start Data

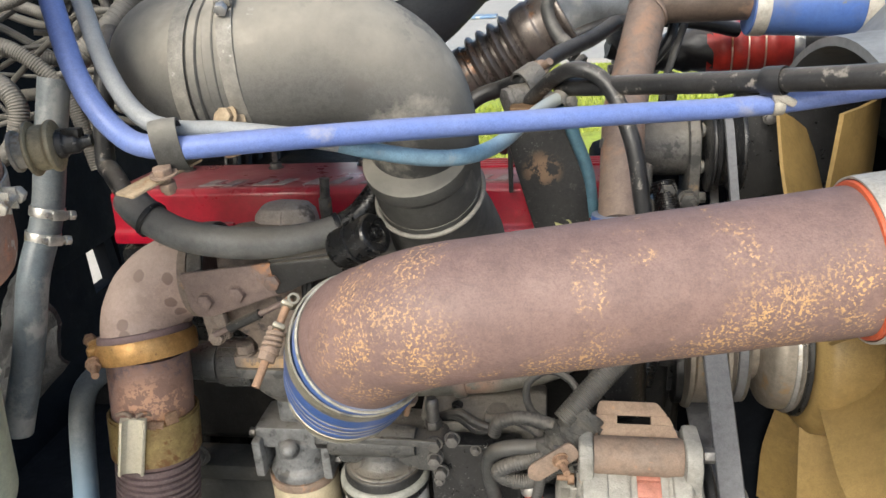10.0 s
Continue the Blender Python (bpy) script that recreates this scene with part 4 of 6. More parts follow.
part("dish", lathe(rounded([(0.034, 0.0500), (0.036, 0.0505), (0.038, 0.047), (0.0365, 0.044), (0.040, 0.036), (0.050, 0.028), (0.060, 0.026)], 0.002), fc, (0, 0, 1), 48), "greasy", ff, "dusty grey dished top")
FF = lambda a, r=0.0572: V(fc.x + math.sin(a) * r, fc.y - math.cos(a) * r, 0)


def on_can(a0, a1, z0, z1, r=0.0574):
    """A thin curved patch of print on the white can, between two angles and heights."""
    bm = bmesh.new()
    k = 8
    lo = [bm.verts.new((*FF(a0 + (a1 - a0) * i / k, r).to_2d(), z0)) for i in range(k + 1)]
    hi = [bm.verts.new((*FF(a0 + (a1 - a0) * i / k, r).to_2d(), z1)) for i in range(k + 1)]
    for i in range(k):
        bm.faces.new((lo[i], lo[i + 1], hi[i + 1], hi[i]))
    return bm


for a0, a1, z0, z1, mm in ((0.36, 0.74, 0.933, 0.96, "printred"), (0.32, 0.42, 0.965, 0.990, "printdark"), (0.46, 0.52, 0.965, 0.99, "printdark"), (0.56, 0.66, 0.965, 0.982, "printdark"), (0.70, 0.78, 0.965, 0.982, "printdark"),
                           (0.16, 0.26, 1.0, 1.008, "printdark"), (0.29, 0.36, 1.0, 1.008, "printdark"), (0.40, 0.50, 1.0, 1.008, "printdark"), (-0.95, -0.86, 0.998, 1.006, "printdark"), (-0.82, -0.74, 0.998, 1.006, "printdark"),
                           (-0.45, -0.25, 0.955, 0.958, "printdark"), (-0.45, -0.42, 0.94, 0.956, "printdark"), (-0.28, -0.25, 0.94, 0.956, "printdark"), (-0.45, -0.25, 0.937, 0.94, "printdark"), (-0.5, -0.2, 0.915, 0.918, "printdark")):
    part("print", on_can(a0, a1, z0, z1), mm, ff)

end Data

**Direction**
From start to finish, output the listing exactly, but omit its pictures.

**Output of the task**
10.0 s
Continue the Blender Python (bpy) script that recreates this scene with part 4 of 6. More parts follow.
part("dish", lathe(rounded([(0.034, 0.0500), (0.036, 0.0505), (0.038, 0.047), (0.0365, 0.044), (0.040, 0.036), (0.050, 0.028), (0.060, 0.026)], 0.002), fc, (0, 0, 1), 48), "greasy", ff, "dusty grey dished top")
FF = lambda a, r=0.0572: V(fc.x + math.sin(a) * r, fc.y - math.cos(a) * r, 0)


def on_can(a0, a1, z0, z1, r=0.0574):
    """A thin curved patch of print on the white can, between two angles and heights."""
    bm = bmesh.new()
    k = 8
    lo = [bm.verts.new((*FF(a0 + (a1 - a0) * i / k, r).to_2d(), z0)) for i in range(k + 1)]
    hi = [bm.verts.new((*FF(a0 + (a1 - a0) * i / k, r).to_2d(), z1)) for i in range(k + 1)]
    for i in range(k):
        bm.faces.new((lo[i], lo[i + 1], hi[i + 1], hi[i]))
    return bm


for a0, a1, z0, z1, mm in ((0.36, 0.74, 0.933, 0.96, "printred"), (0.32, 0.42, 0.965, 0.990, "printdark"), (0.46, 0.52, 0.965, 0.99, "printdark"), (0.56, 0.66, 0.965, 0.982, "printdark"), (0.70, 0.78, 0.965, 0.982, "printdark"),
                           (0.16, 0.26, 1.0, 1.008, "printdark"), (0.29, 0.36, 1.0, 1.008, "printdark"), (0.40, 0.50, 1.0, 1.008, "printdark"), (-0.95, -0.86, 0.998, 1.006, "printdark"), (-0.82, -0.74, 0.998, 1.006, "printdark"),
                           (-0.45, -0.25, 0.955, 0.958, "printdark"), (-0.45, -0.42, 0.94, 0.956, "printdark"), (-0.28, -0.25, 0.94, 0.956, "printdark"), (-0.45, -0.25, 0.937, 0.94, "printdark"), (-0.5, -0.2, 0.915, 0.918, "printdark")):
    part("print", on_can(a0, a1, z0, z1), mm, ff)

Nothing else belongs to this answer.